Toronto-based startup Upverter, a GitHub-like platform for hardware engineers, or an online design automation platform, has raised $2.3 million from Version One Ventures, Tom McInerney, Autodesk CEO Carl Bass, Amol Sarva (Peek proto-smartphone device), David Lerner and Golden Venture Partners.
The company will use the money for growth as it pursues the status of a profitable business.
Originally it was a cloud-based engineering tool for these hardware designers, but the company “evolved considerably”, wrote Techcrunch’s Darryl Etherington, and began earning revenue from from enterprise clients seeking access to its cloud-based tools.
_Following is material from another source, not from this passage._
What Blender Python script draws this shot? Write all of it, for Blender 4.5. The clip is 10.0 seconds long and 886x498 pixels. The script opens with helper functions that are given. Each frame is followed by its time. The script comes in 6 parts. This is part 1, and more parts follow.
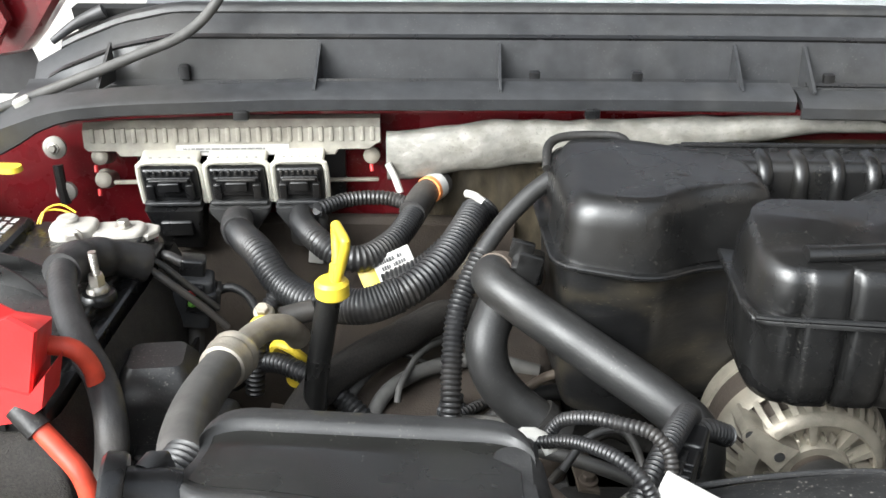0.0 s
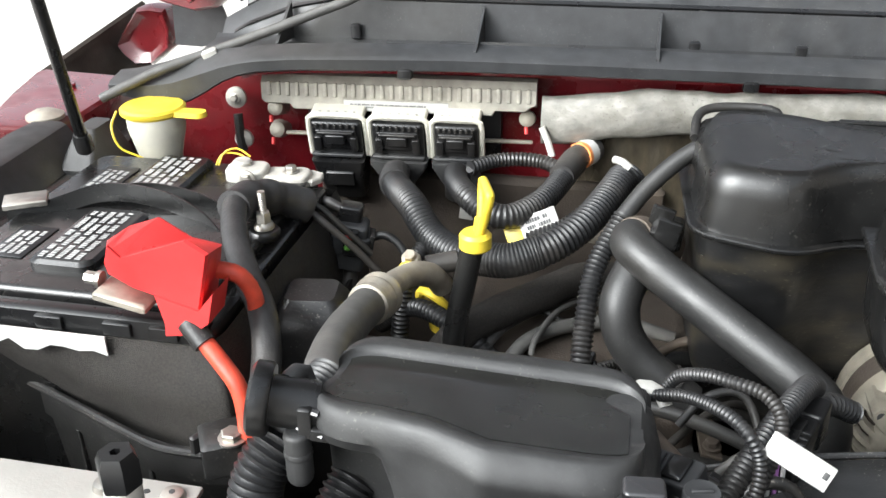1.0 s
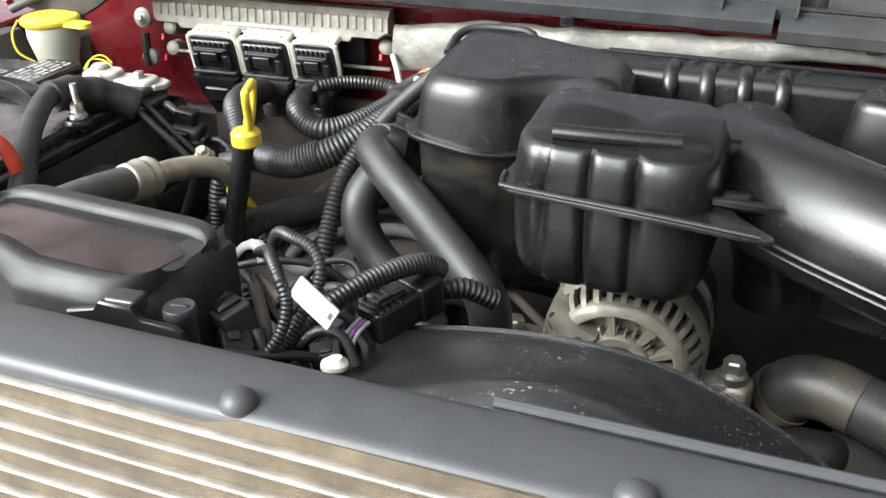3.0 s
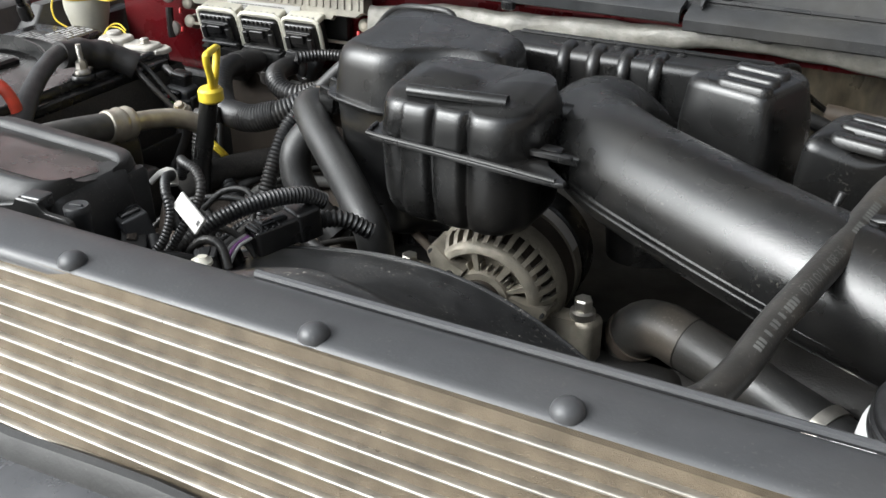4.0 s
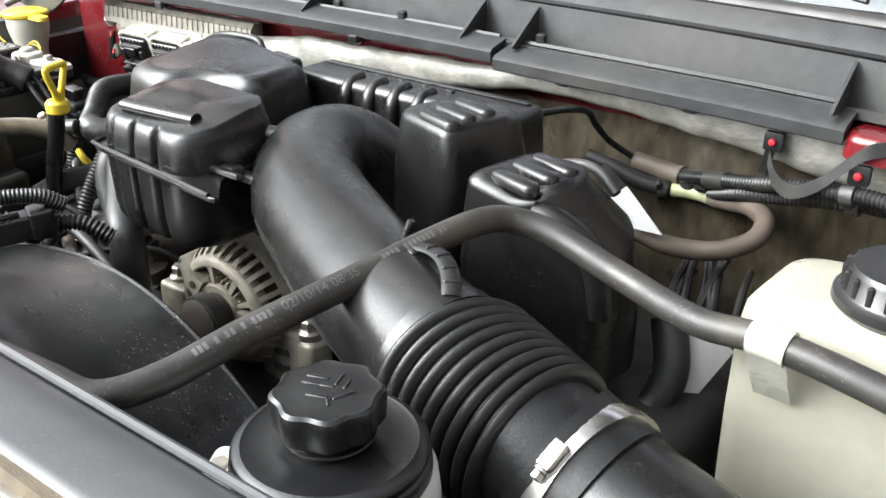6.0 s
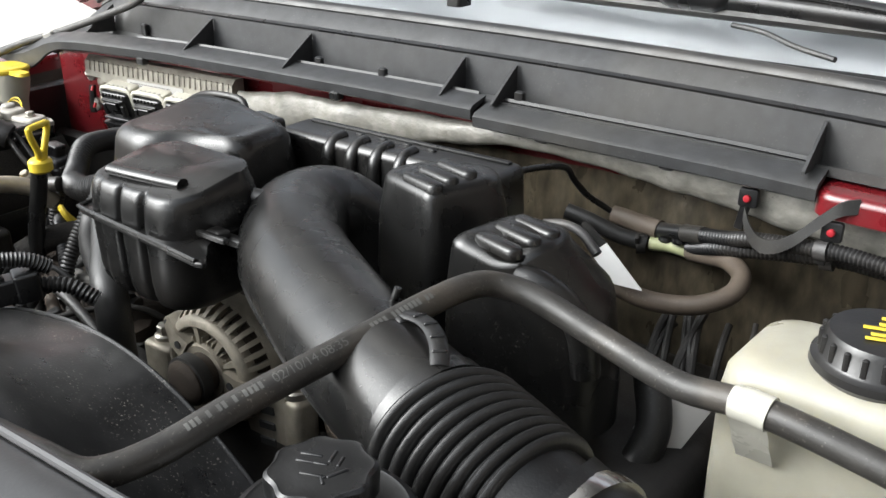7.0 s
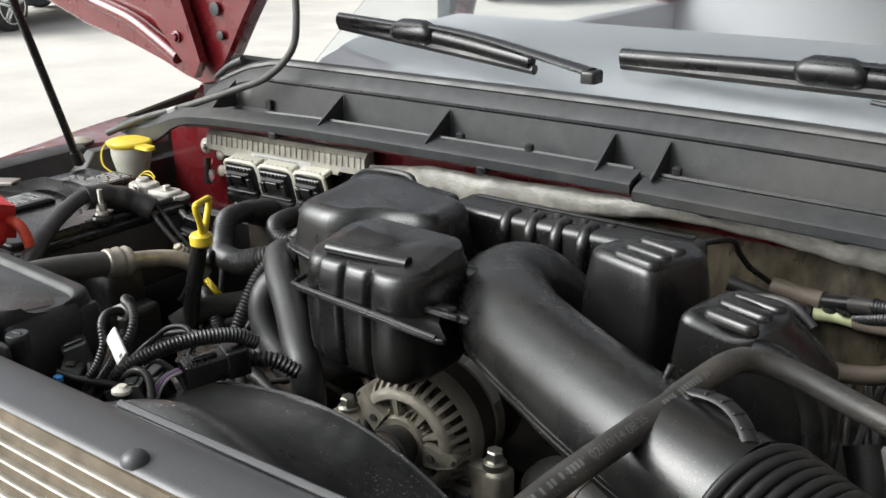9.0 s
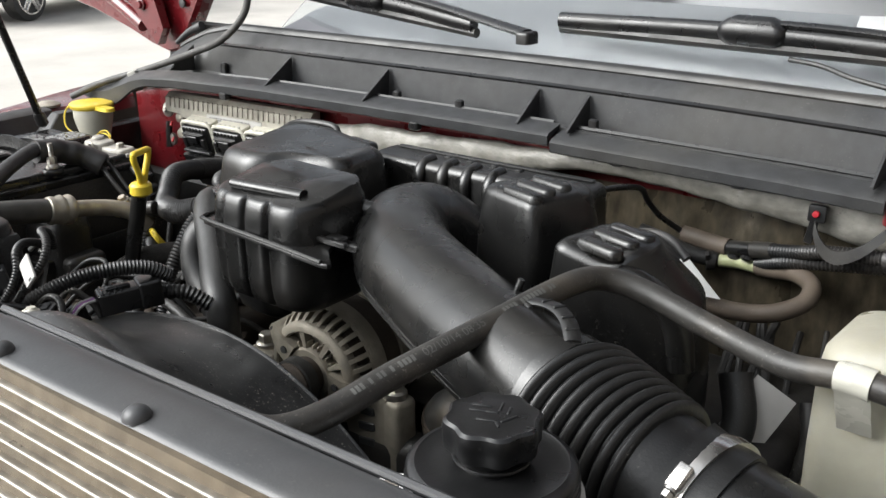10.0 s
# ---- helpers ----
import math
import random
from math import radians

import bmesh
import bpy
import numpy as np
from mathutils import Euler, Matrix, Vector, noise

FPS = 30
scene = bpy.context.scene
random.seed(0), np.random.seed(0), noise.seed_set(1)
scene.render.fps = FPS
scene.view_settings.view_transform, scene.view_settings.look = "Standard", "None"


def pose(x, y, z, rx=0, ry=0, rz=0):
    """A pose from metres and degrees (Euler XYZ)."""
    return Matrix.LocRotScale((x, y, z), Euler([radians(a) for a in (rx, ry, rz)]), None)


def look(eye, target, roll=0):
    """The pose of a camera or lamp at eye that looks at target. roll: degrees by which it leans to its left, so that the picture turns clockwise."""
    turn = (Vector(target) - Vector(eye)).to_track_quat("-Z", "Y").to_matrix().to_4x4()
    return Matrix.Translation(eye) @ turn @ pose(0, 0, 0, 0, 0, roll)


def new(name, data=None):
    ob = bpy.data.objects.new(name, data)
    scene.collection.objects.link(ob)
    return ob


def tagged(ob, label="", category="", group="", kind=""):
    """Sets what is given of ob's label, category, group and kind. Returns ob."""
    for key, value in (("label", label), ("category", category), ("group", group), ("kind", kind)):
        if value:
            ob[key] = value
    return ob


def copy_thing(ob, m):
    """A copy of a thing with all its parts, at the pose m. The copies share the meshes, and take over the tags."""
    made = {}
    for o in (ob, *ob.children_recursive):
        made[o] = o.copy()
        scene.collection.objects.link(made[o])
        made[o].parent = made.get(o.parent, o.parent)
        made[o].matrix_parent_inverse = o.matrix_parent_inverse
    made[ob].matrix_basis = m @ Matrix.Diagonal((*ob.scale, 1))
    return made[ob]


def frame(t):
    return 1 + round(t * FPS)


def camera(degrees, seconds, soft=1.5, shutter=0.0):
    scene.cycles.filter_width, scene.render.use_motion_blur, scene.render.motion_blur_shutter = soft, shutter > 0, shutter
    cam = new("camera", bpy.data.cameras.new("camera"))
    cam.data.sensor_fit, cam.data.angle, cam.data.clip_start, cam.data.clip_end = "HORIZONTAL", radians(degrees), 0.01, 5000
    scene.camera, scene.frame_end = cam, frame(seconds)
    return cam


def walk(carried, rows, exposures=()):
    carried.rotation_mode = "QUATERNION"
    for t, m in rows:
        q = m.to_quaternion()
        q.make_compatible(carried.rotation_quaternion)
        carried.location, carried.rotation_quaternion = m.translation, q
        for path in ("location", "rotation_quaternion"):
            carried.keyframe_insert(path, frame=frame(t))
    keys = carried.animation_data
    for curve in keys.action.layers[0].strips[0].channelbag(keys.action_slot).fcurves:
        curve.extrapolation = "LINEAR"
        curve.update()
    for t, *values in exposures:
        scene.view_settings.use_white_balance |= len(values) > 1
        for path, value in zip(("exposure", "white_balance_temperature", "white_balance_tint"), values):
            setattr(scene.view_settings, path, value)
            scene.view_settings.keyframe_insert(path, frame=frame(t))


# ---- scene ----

“Over the summer, we really started to double down on what needed to exist to take the Upverter platform from this hobbyist hacker with open source tool, to this real-deal professional design suite to compete with the big boys, or to become complementary to them,” CEO Zak Homuth told Etherington.
Upverter is bringing a largely offline hardware engineering software game online, allowing engineers to access its online tools, while collaborating in real time.
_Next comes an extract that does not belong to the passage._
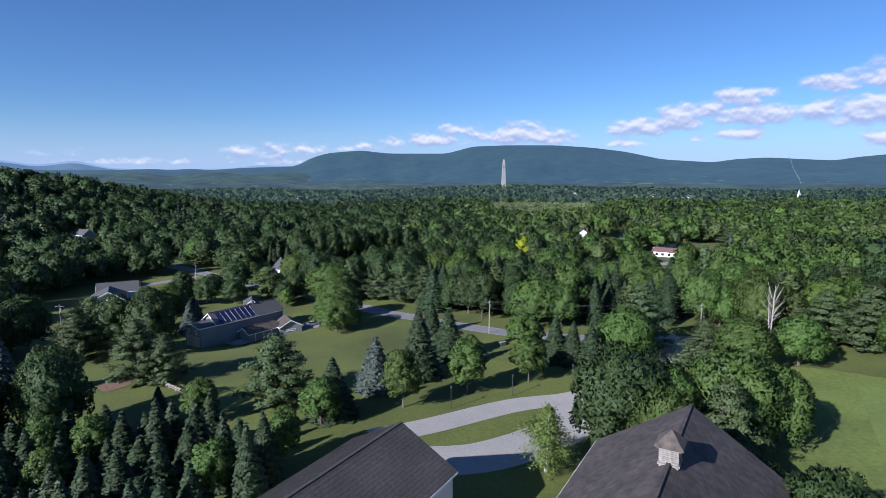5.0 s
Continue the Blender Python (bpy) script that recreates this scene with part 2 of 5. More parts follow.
def height(x, y):
    """Height of the land: it falls away from the barn, with a wooded hill on one side and the monument's rise."""
    x, y = np.asarray(x, float), np.asarray(y, float)
    base = sum(np.interp(y + k, HEIGHT_Y, HEIGHT_Z) / 5 for k in (-30, -15, 0, 15, 30))
    cross = 0.03 * np.clip(x, -160, 160) * np.clip((400 - y) / 160, 0, 1) * np.clip(x * x / 900, 0, 1)
    hill = 44 * np.exp(-((x + 430) / 135) ** 2 - ((y - 600) / 220) ** 2)
    rise = 10 * np.exp(-((x - 160) / 300) ** 2 - ((y - 1560) / 250) ** 2)
    dip = -2.5 * np.exp(-((x + 64) / 30) ** 2 - ((y - 249) / 26) ** 2)
    roll = 5 * np.sin(x / 120 + y / 260) * np.sin(y / 190 + x / 400) * np.clip((y - 560) / 300, 0, 1) * np.clip((3000 - y) / 800, 0, 1)
    return base + cross + hill + rise + roll + dip


def h(x, y):
    return float(height(x, y))


def mesh(name, verts, faces, mat=None, smooth=False):
    me = bpy.data.meshes.new(name)
    me.from_pydata([tuple(v) for v in verts], [], faces)
    if mat:
        me.materials.append(mat)
    if smooth:
        me.polygons.foreach_set("use_smooth", [True] * len(me.polygons))
    me.update()
    return me


def fast_mesh(name, verts, quads, mat, normals=None):
    """A mesh from arrays; with normals, each spray is shaded as part of its round crown."""
    me = bpy.data.meshes.new(name)
    verts, quads = np.asarray(verts, np.float32), np.asarray(quads, np.int32)
    k = quads.shape[1]
    me.vertices.add(len(verts))
    me.vertices.foreach_set("co", verts.ravel())
    me.loops.add(quads.size)
    me.loops.foreach_set("vertex_index", quads.ravel())
    me.polygons.add(len(quads))
    me.polygons.foreach_set("loop_start", np.arange(0, quads.size, k, dtype=np.int32))
    me.materials.append(mat)
    me.update(calc_edges=True)
    if normals is not None:
        me.polygons.foreach_set("use_smooth", [True] * len(me.polygons))
        me.attributes.new("custom_normal", "FLOAT_VECTOR", "POINT").data.foreach_set("vector", np.asarray(normals, np.float32).ravel())
    return me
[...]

Homuth told Techcrunch that people “use some other $100,000 design tool to do the design, because they’ve been doing it that way for thirty years. But the pain that those companies are feeling is that they still can’t communicate and collaborate within those $100,000 tools, so we’re acting as a sort of a bridge between the new and old ways of working.”
This trend of bringing previously silo’d, offline design and building software seems to be a trend; this past summer I wrote about Montreal’s Plot.ly, a startup doing the same thing as Upverter in terms of bringing software online for real-time collaboration. Plot.ly, however, focuses on allowing users to create professional graphs.
According to Etherington, Upverter will now focus on building out its compatibility with legacy platforms and formats, refining and improving its design tools, and offering up more custom solutions for big enterprise clients.